=== SOURCE EXCERPT ===
***

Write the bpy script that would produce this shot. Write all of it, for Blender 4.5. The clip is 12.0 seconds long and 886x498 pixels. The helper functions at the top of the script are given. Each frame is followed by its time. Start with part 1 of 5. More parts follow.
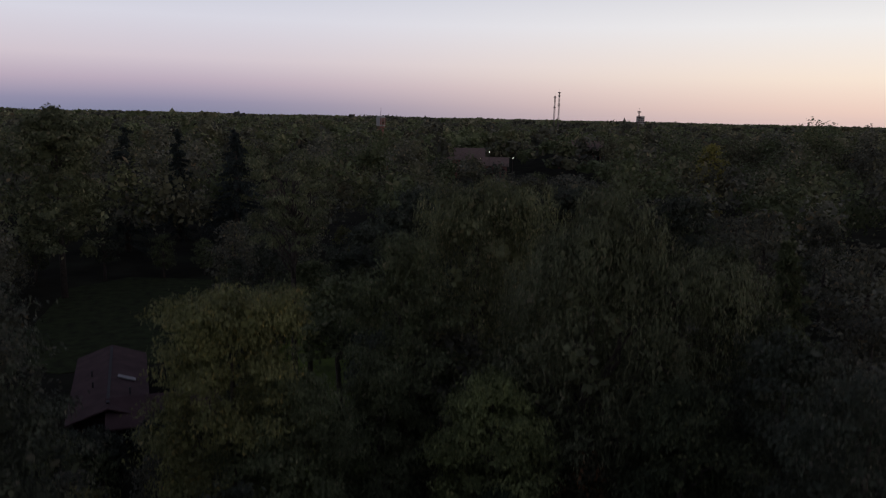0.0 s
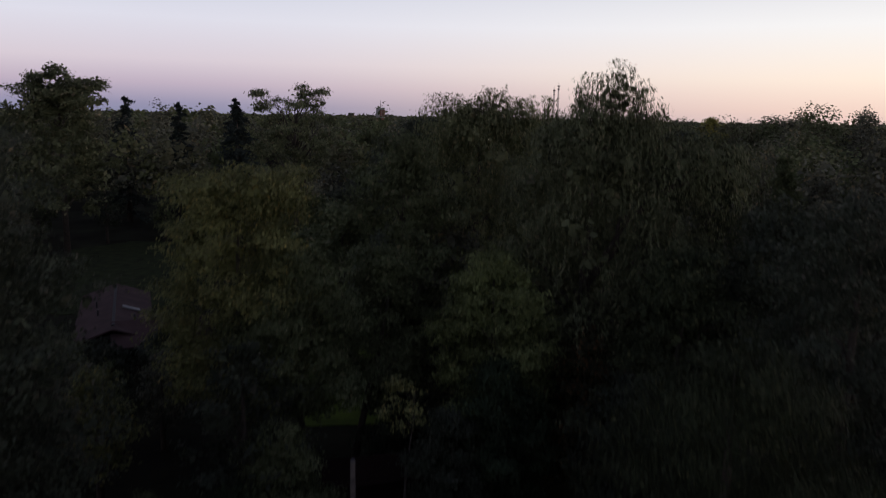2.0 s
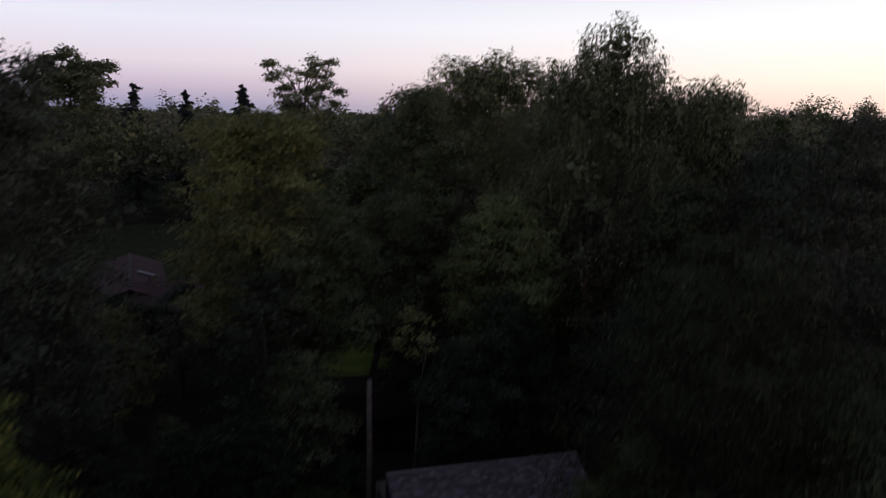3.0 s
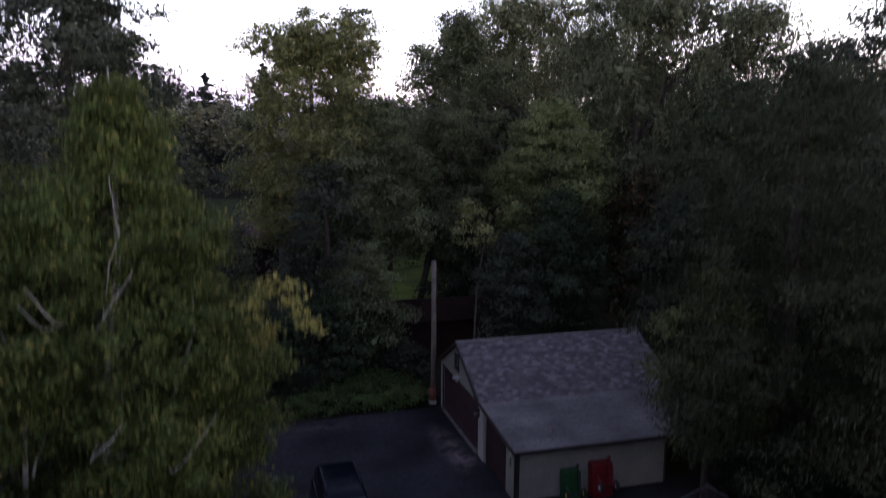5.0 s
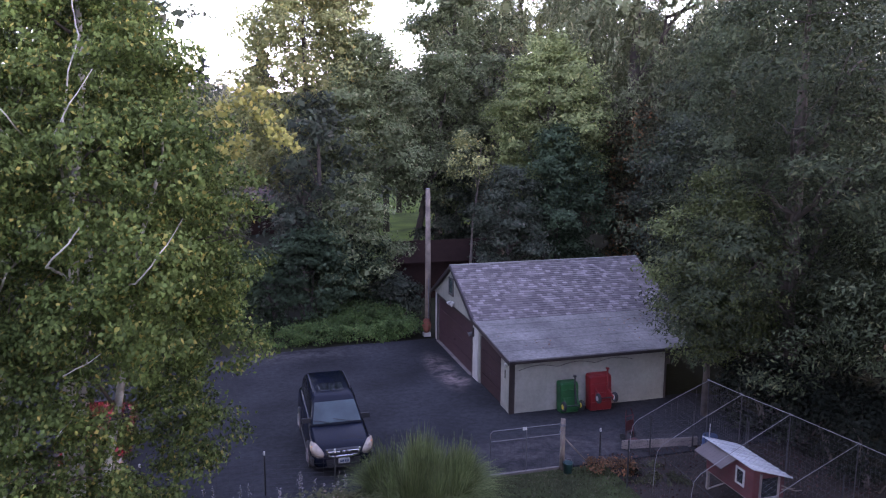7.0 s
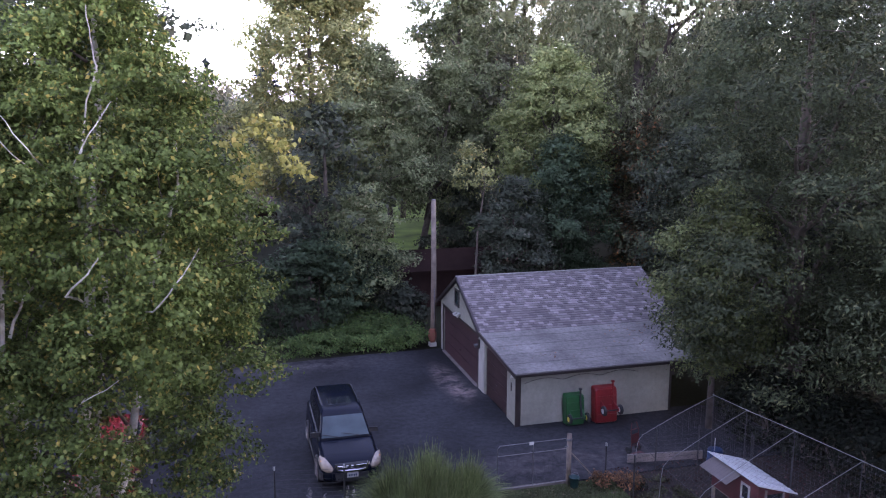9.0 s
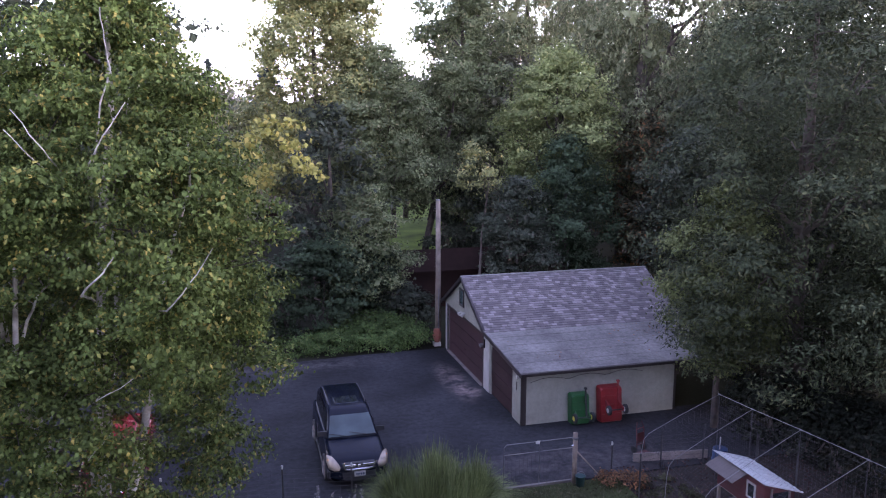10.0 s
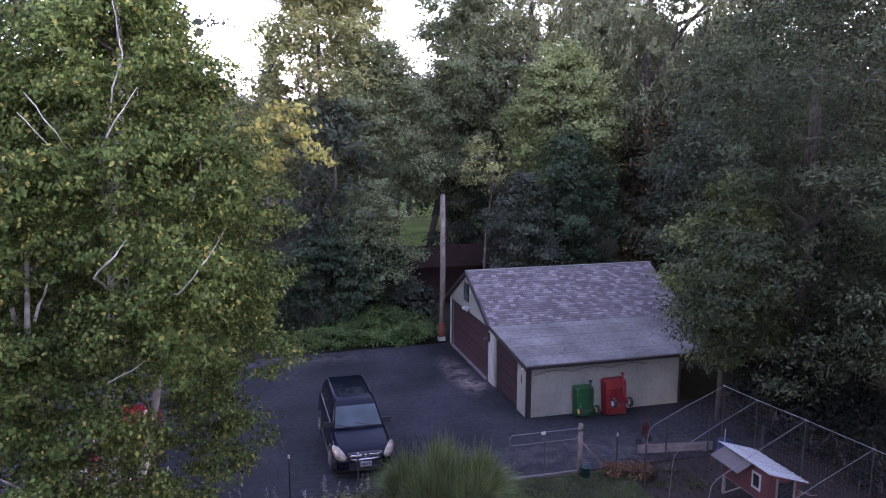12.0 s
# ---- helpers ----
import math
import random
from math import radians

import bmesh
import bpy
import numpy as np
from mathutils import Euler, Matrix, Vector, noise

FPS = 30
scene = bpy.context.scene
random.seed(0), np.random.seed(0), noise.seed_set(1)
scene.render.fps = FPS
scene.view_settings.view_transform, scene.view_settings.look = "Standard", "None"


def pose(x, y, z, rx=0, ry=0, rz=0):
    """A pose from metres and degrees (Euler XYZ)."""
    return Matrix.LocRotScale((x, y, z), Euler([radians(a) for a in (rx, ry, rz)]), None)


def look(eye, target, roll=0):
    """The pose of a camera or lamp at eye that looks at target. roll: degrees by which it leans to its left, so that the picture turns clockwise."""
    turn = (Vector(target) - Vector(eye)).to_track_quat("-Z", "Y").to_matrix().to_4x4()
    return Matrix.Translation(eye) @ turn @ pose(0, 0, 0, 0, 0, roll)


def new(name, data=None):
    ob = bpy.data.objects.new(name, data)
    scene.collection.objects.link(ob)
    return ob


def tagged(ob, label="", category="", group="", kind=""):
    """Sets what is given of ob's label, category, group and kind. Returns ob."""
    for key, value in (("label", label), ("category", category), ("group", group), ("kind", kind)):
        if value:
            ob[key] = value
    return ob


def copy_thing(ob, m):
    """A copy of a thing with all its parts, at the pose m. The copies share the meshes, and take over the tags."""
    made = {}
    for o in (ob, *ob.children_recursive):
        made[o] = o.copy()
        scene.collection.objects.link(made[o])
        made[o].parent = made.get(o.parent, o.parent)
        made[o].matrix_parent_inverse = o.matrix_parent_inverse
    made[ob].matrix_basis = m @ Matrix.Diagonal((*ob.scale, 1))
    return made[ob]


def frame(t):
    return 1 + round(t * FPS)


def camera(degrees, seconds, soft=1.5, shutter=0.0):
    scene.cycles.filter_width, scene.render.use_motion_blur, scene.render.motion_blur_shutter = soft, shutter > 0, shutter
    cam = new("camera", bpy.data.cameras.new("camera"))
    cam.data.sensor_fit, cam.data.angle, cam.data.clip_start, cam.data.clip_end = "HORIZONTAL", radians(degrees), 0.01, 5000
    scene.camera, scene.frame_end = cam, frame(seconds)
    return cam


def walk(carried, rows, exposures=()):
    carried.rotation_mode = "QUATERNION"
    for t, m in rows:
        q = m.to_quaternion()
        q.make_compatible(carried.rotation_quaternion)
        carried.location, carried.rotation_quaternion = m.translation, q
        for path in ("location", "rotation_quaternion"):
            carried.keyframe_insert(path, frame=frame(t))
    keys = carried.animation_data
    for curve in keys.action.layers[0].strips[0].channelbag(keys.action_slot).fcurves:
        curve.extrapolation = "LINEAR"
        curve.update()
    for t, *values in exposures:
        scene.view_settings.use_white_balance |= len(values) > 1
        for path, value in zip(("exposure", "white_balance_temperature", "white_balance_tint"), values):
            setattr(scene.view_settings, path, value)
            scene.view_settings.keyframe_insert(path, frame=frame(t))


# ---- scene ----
SHUTTER = 1.4
cam = camera(60.0, 12.0, soft=1.1, shutter=SHUTTER)
PATH = [
    (0, (4.220, 9.792, 26.878), (4.777, 11.682, 26.537), 1.26),
    (0.5, (4.216, 9.772, 25.341), (4.773, 11.662, 25.001), 1.23),
    (1, (4.238, 9.735, 23.806), (4.795, 11.626, 23.467), 1.19),
    (1.5, (4.085, 9.119, 22.298), (4.643, 11.010, 21.960), 1.14),
    (2, (3.735, 8.063, 20.837), (4.293, 9.954, 20.500), 1.11),
    (2.5, (3.417, 6.997, 19.436), (3.973, 8.888, 19.099), 1.08),
    (2.7, (3.228, 6.600, 18.868), (3.783, 8.492, 18.531), 1.11),
    (4.3, (0.182, 4.956, 14.808), (0.721, 6.855, 14.485), 0.2),
    (4.5, (0.058, 4.963, 14.244), (0.596, 6.863, 13.921), 0.3),
    (5, (-0.062, 4.991, 12.849), (0.473, 6.891, 12.523), 0.3),
    (5.5, (-0.094, 5.093, 11.497), (0.443, 6.992, 11.171), 0.4),
    (6, (-0.052, 5.138, 10.167), (0.485, 7.036, 9.837), 0.3),
    (6.5, (0.148, 5.211, 9.611), (0.683, 7.109, 9.278), 0.3),
    (7, (0.302, 5.271, 9.675), (0.836, 7.169, 9.34), 0.2),
    (7.5, (0.364, 5.311, 9.831), (0.897, 7.209, 9.495), 0.2),
    (9.5, (0.029, 5.115, 10.161), (0.555, 7.016, 9.829), 0.1),
    (10, (-0.048, 5.098, 10.148), (0.477, 6.999, 9.816), 0.1),
    (10.5, (-0.084, 5.067, 10.09), (0.438, 6.969, 9.759), 0.1),
    (11, (-0.132, 5.046, 10.035), (0.39, 6.948, 9.704), 0.2),
    (11.5, (-0.169, 5.033, 9.97), (0.352, 6.935, 9.639), 0.2),
    (12, (-0.193, 5.009, 9.898), (0.327, 6.912, 9.568), 0.2),
]
EXPOSURES = [(0.0, -0.33, 6550, 10), (1.5, -0.28, 6520, 10), (2.5, -0.12, 6520, 10), (4.5, 0.92, 6300, 14), (5.0, 1.57, 6130, 16), (5.5, 2.22, 6030, 17), (6.0, 2.96, 5950, 18), (6.5, 3.58, 5930, 19), (7.5, 3.9, 5930, 19), (12.0, 3.83, 5920, 21)]
walk(cam, [(t, look(eye, target, roll)) for t, eye, target, roll in PATH], EXPOSURES)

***

=== INSTRUCTIONS FOR THE TASK ===
Leave out the pictures and retype every line above exactly.

=== SOLUTION BELOW ===
Write the bpy script that would produce this shot. Write all of it, for Blender 4.5. The clip is 12.0 seconds long and 886x498 pixels. The helper functions at the top of the script are given. Each frame is followed by its time. Start with part 1 of 5. More parts follow.
0.0 s
2.0 s
3.0 s
5.0 s
7.0 s
9.0 s
10.0 s
12.0 s
# ---- helpers ----
import math
import random
from math import radians

import bmesh
import bpy
import numpy as np
from mathutils import Euler, Matrix, Vector, noise

FPS = 30
scene = bpy.context.scene
random.seed(0), np.random.seed(0), noise.seed_set(1)
scene.render.fps = FPS
scene.view_settings.view_transform, scene.view_settings.look = "Standard", "None"


def pose(x, y, z, rx=0, ry=0, rz=0):
    """A pose from metres and degrees (Euler XYZ)."""
    return Matrix.LocRotScale((x, y, z), Euler([radians(a) for a in (rx, ry, rz)]), None)


def look(eye, target, roll=0):
    """The pose of a camera or lamp at eye that looks at target. roll: degrees by which it leans to its left, so that the picture turns clockwise."""
    turn = (Vector(target) - Vector(eye)).to_track_quat("-Z", "Y").to_matrix().to_4x4()
    return Matrix.Translation(eye) @ turn @ pose(0, 0, 0, 0, 0, roll)


def new(name, data=None):
    ob = bpy.data.objects.new(name, data)
    scene.collection.objects.link(ob)
    return ob


def tagged(ob, label="", category="", group="", kind=""):
    """Sets what is given of ob's label, category, group and kind. Returns ob."""
    for key, value in (("label", label), ("category", category), ("group", group), ("kind", kind)):
        if value:
            ob[key] = value
    return ob


def copy_thing(ob, m):
    """A copy of a thing with all its parts, at the pose m. The copies share the meshes, and take over the tags."""
    made = {}
    for o in (ob, *ob.children_recursive):
        made[o] = o.copy()
        scene.collection.objects.link(made[o])
        made[o].parent = made.get(o.parent, o.parent)
        made[o].matrix_parent_inverse = o.matrix_parent_inverse
    made[ob].matrix_basis = m @ Matrix.Diagonal((*ob.scale, 1))
    return made[ob]


def frame(t):
    return 1 + round(t * FPS)


def camera(degrees, seconds, soft=1.5, shutter=0.0):
    scene.cycles.filter_width, scene.render.use_motion_blur, scene.render.motion_blur_shutter = soft, shutter > 0, shutter
    cam = new("camera", bpy.data.cameras.new("camera"))
    cam.data.sensor_fit, cam.data.angle, cam.data.clip_start, cam.data.clip_end = "HORIZONTAL", radians(degrees), 0.01, 5000
    scene.camera, scene.frame_end = cam, frame(seconds)
    return cam


def walk(carried, rows, exposures=()):
    carried.rotation_mode = "QUATERNION"
    for t, m in rows:
        q = m.to_quaternion()
        q.make_compatible(carried.rotation_quaternion)
        carried.location, carried.rotation_quaternion = m.translation, q
        for path in ("location", "rotation_quaternion"):
            carried.keyframe_insert(path, frame=frame(t))
    keys = carried.animation_data
    for curve in keys.action.layers[0].strips[0].channelbag(keys.action_slot).fcurves:
        curve.extrapolation = "LINEAR"
        curve.update()
    for t, *values in exposures:
        scene.view_settings.use_white_balance |= len(values) > 1
        for path, value in zip(("exposure", "white_balance_temperature", "white_balance_tint"), values):
            setattr(scene.view_settings, path, value)
            scene.view_settings.keyframe_insert(path, frame=frame(t))


# ---- scene ----
SHUTTER = 1.4
cam = camera(60.0, 12.0, soft=1.1, shutter=SHUTTER)
PATH = [
    (0, (4.220, 9.792, 26.878), (4.777, 11.682, 26.537), 1.26),
    (0.5, (4.216, 9.772, 25.341), (4.773, 11.662, 25.001), 1.23),
    (1, (4.238, 9.735, 23.806), (4.795, 11.626, 23.467), 1.19),
    (1.5, (4.085, 9.119, 22.298), (4.643, 11.010, 21.960), 1.14),
    (2, (3.735, 8.063, 20.837), (4.293, 9.954, 20.500), 1.11),
    (2.5, (3.417, 6.997, 19.436), (3.973, 8.888, 19.099), 1.08),
    (2.7, (3.228, 6.600, 18.868), (3.783, 8.492, 18.531), 1.11),
    (4.3, (0.182, 4.956, 14.808), (0.721, 6.855, 14.485), 0.2),
    (4.5, (0.058, 4.963, 14.244), (0.596, 6.863, 13.921), 0.3),
    (5, (-0.062, 4.991, 12.849), (0.473, 6.891, 12.523), 0.3),
    (5.5, (-0.094, 5.093, 11.497), (0.443, 6.992, 11.171), 0.4),
    (6, (-0.052, 5.138, 10.167), (0.485, 7.036, 9.837), 0.3),
    (6.5, (0.148, 5.211, 9.611), (0.683, 7.109, 9.278), 0.3),
    (7, (0.302, 5.271, 9.675), (0.836, 7.169, 9.34), 0.2),
    (7.5, (0.364, 5.311, 9.831), (0.897, 7.209, 9.495), 0.2),
    (9.5, (0.029, 5.115, 10.161), (0.555, 7.016, 9.829), 0.1),
    (10, (-0.048, 5.098, 10.148), (0.477, 6.999, 9.816), 0.1),
    (10.5, (-0.084, 5.067, 10.09), (0.438, 6.969, 9.759), 0.1),
    (11, (-0.132, 5.046, 10.035), (0.39, 6.948, 9.704), 0.2),
    (11.5, (-0.169, 5.033, 9.97), (0.352, 6.935, 9.639), 0.2),
    (12, (-0.193, 5.009, 9.898), (0.327, 6.912, 9.568), 0.2),
]
EXPOSURES = [(0.0, -0.33, 6550, 10), (1.5, -0.28, 6520, 10), (2.5, -0.12, 6520, 10), (4.5, 0.92, 6300, 14), (5.0, 1.57, 6130, 16), (5.5, 2.22, 6030, 17), (6.0, 2.96, 5950, 18), (6.5, 3.58, 5930, 19), (7.5, 3.9, 5930, 19), (12.0, 3.83, 5920, 21)]
walk(cam, [(t, look(eye, target, roll)) for t, eye, target, roll in PATH], EXPOSURES)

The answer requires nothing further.